Aim of the task ->
Will you output all of the data below exactly, omitting the images?

************

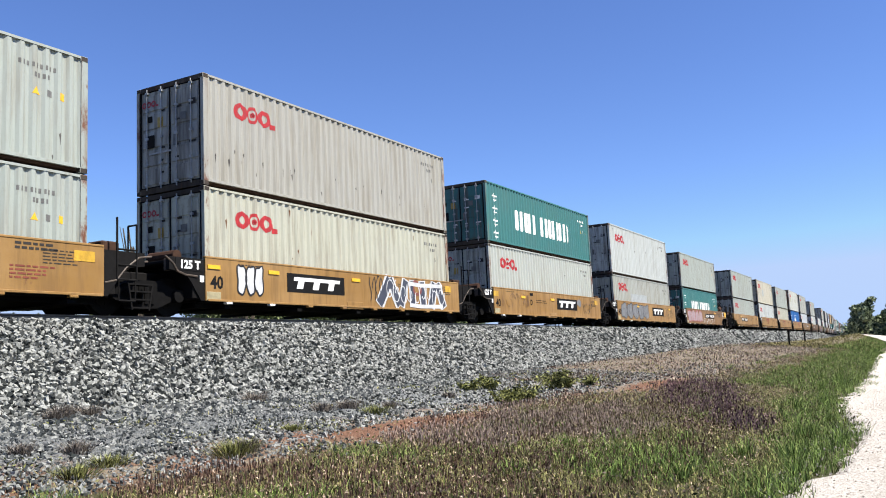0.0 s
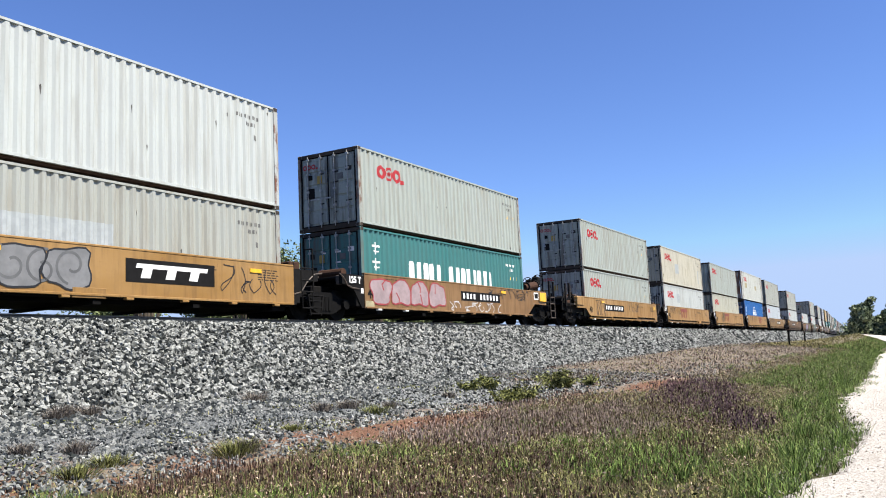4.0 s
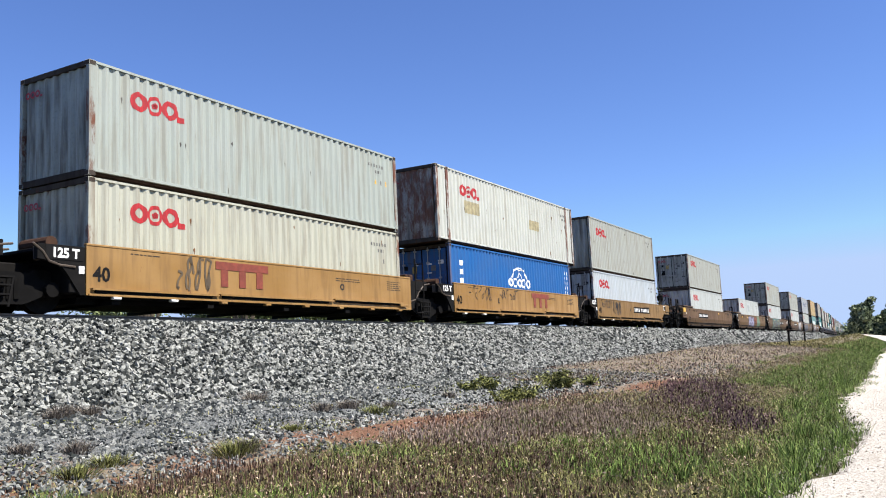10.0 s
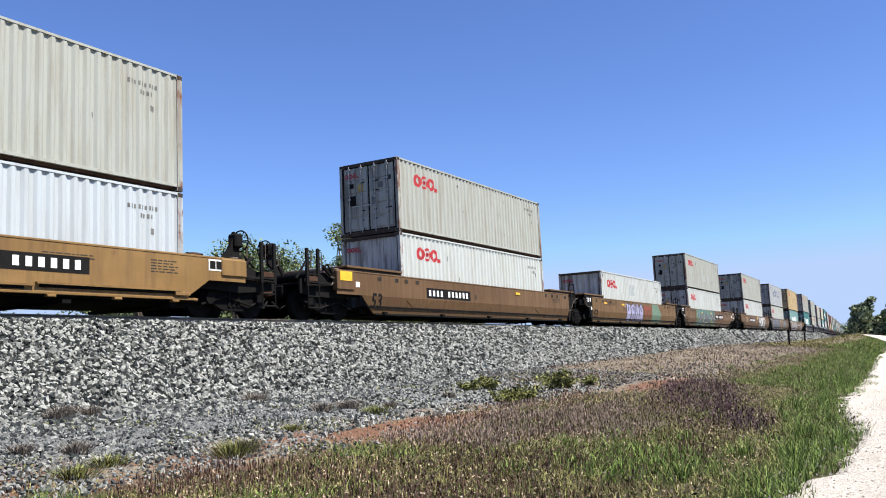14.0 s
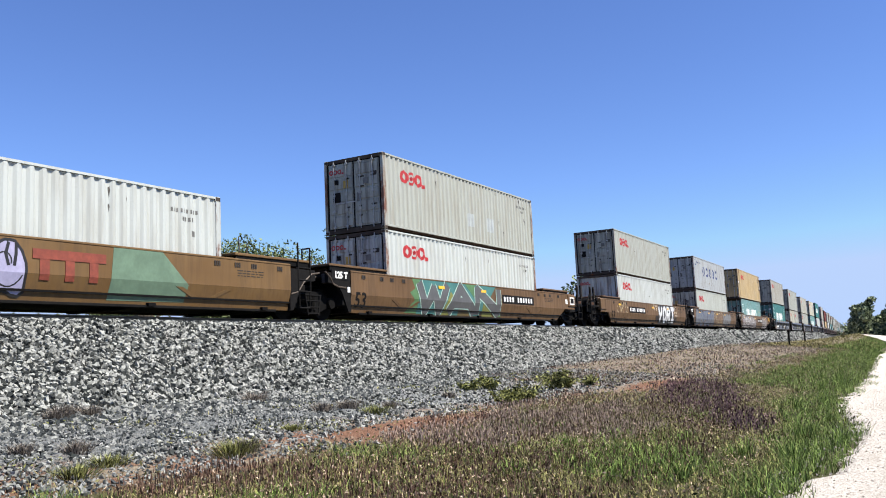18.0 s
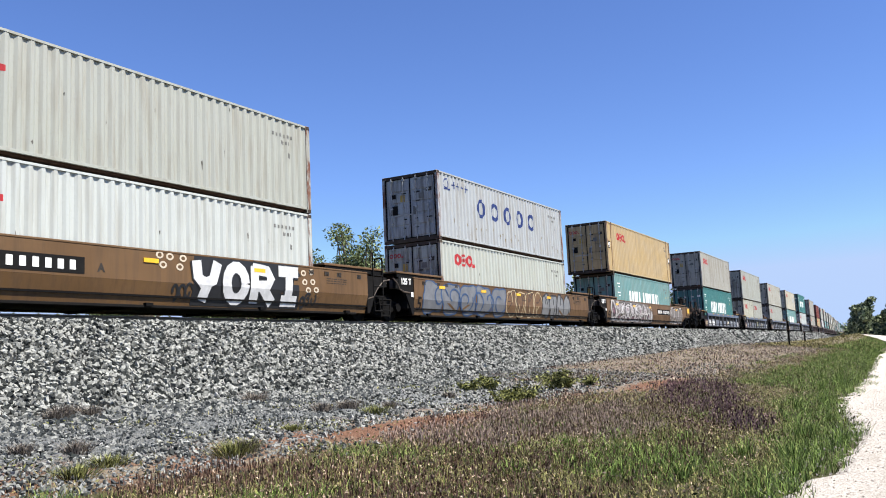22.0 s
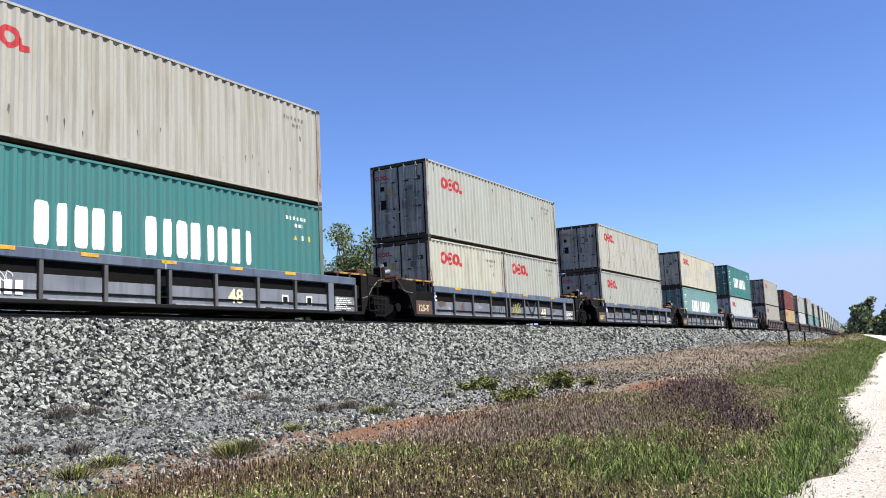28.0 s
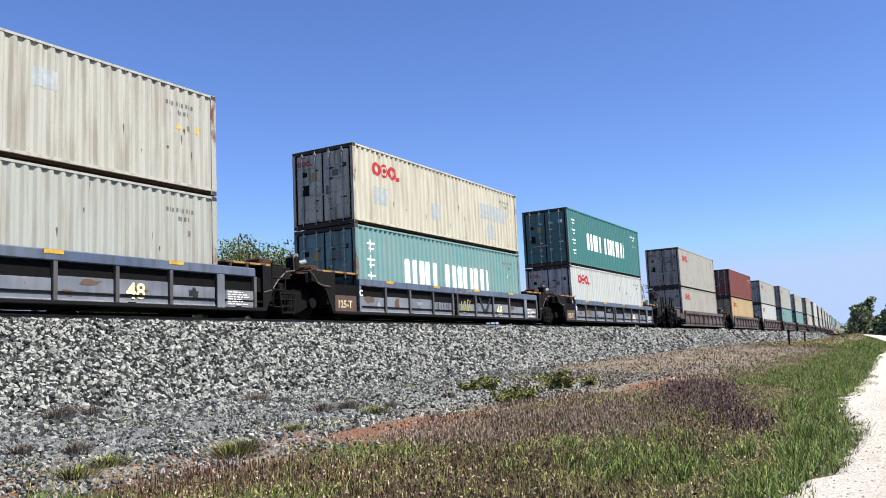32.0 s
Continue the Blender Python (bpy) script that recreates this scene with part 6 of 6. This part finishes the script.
# low bushes seen under the train
for k in range(11):
    gb = random.Random(700 + k)
    tree(-9 + 5.2 * k + gb.uniform(-1, 1), 37 + gb.uniform(-1, 1), gb.uniform(3.6, 4.4), gb.uniform(4.0, 5.2), 280 + k, CROWN, "low dense green bush beyond the railway", 3000, 0.11, name="bush", low=True)
# the grove at the end of the road
for k, (x, y, h, w) in enumerate(((244, 17.6, 9.6, 6.6), (256, 19.5, 6.2, 5.0), (246, 10.0, 8.4, 7.2), (262, 6.0, 9.8, 9.0), (252, 13.8, 5.4, 6.0), (246, 3.0, 9.0, 8.0), (270, -3.0, 10.0, 10.0), (300, 21.0, 6.0, 10.0), (330, 26.0, 6.0, 12.0))):
    tree(x, y, h, w, 260 + k, FAR_CROWN, "dark dense evergreen tree at the end of the track", 6500, 0.42, low=True)


def marker_post(x, yy, tall, label):
    y = yy + swing(x)
    root = thing("marker_post", label, "post", "posts beside the line")
    root.location = (x, y, land(x, y) - 0.1)
    part("shaft", box(bmesh.new(), -0.06, 0.06, -0.06, 0.06, 0, tall, 0.01), DARK, root)
    part("cap", box(bmesh.new(), -0.08, 0.08, -0.08, 0.08, tall, tall + 0.05, 0.01), RUSTY, root)
    return root


marker_post(60.5, 8.3, 1.15, "short dark steel marker post in the verge")
marker_post(81.0, 9.5, 0.95, "short dark post farther along the verge")
rock = bmesh.new()
bmesh.ops.create_icosphere(rock, subdivisions=2, radius=0.13)
for v in rock.verts:
    v.co *= 1 + 0.3 * noise.noise(v.co * 5)
    v.co.z *= 0.6
ob = tagged(new("rock", shaped("rock", rock, plain("pale_rock", (0.55, 0.46, 0.33), 0.9))), "pale buff stone lying on the verge", "rock")
ob.location = (24.3, 6.65 + swing(24.3), land(24.3, 6.65) + 0.05)


# ---- motion of the train and its wheels ----
def motions():
    for ob, x, z in MOVERS:
        walk(ob, [(0.5 * k, on_track(x - run, 0, z)) for k, run in enumerate(RUN)])
    # the wheels of the cars that pass near roll along
    rolled = [(k / 30, np.interp(k / 30, np.arange(len(RUN)) * 0.5, RUN) / WHEEL_R) for k in range(961)]
    for w, dx, car in WHEELSETS:
        if car in NEAR_CARS:
            walk(w, [(t, Matrix.Translation((dx, 0, WHEEL_R)) @ Matrix.Rotation(-a, 4, "Y")) for t, a in rolled])


motions()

************

Complete answer ->
0.0 s
4.0 s
10.0 s
14.0 s
18.0 s
22.0 s
28.0 s
32.0 s
Continue the Blender Python (bpy) script that recreates this scene with part 6 of 6. This part finishes the script.
# low bushes seen under the train
for k in range(11):
    gb = random.Random(700 + k)
    tree(-9 + 5.2 * k + gb.uniform(-1, 1), 37 + gb.uniform(-1, 1), gb.uniform(3.6, 4.4), gb.uniform(4.0, 5.2), 280 + k, CROWN, "low dense green bush beyond the railway", 3000, 0.11, name="bush", low=True)
# the grove at the end of the road
for k, (x, y, h, w) in enumerate(((244, 17.6, 9.6, 6.6), (256, 19.5, 6.2, 5.0), (246, 10.0, 8.4, 7.2), (262, 6.0, 9.8, 9.0), (252, 13.8, 5.4, 6.0), (246, 3.0, 9.0, 8.0), (270, -3.0, 10.0, 10.0), (300, 21.0, 6.0, 10.0), (330, 26.0, 6.0, 12.0))):
    tree(x, y, h, w, 260 + k, FAR_CROWN, "dark dense evergreen tree at the end of the track", 6500, 0.42, low=True)


def marker_post(x, yy, tall, label):
    y = yy + swing(x)
    root = thing("marker_post", label, "post", "posts beside the line")
    root.location = (x, y, land(x, y) - 0.1)
    part("shaft", box(bmesh.new(), -0.06, 0.06, -0.06, 0.06, 0, tall, 0.01), DARK, root)
    part("cap", box(bmesh.new(), -0.08, 0.08, -0.08, 0.08, tall, tall + 0.05, 0.01), RUSTY, root)
    return root


marker_post(60.5, 8.3, 1.15, "short dark steel marker post in the verge")
marker_post(81.0, 9.5, 0.95, "short dark post farther along the verge")
rock = bmesh.new()
bmesh.ops.create_icosphere(rock, subdivisions=2, radius=0.13)
for v in rock.verts:
    v.co *= 1 + 0.3 * noise.noise(v.co * 5)
    v.co.z *= 0.6
ob = tagged(new("rock", shaped("rock", rock, plain("pale_rock", (0.55, 0.46, 0.33), 0.9))), "pale buff stone lying on the verge", "rock")
ob.location = (24.3, 6.65 + swing(24.3), land(24.3, 6.65) + 0.05)


# ---- motion of the train and its wheels ----
def motions():
    for ob, x, z in MOVERS:
        walk(ob, [(0.5 * k, on_track(x - run, 0, z)) for k, run in enumerate(RUN)])
    # the wheels of the cars that pass near roll along
    rolled = [(k / 30, np.interp(k / 30, np.arange(len(RUN)) * 0.5, RUN) / WHEEL_R) for k in range(961)]
    for w, dx, car in WHEELSETS:
        if car in NEAR_CARS:
            walk(w, [(t, Matrix.Translation((dx, 0, WHEEL_R)) @ Matrix.Rotation(-a, 4, "Y")) for t, a in rolled])


motions()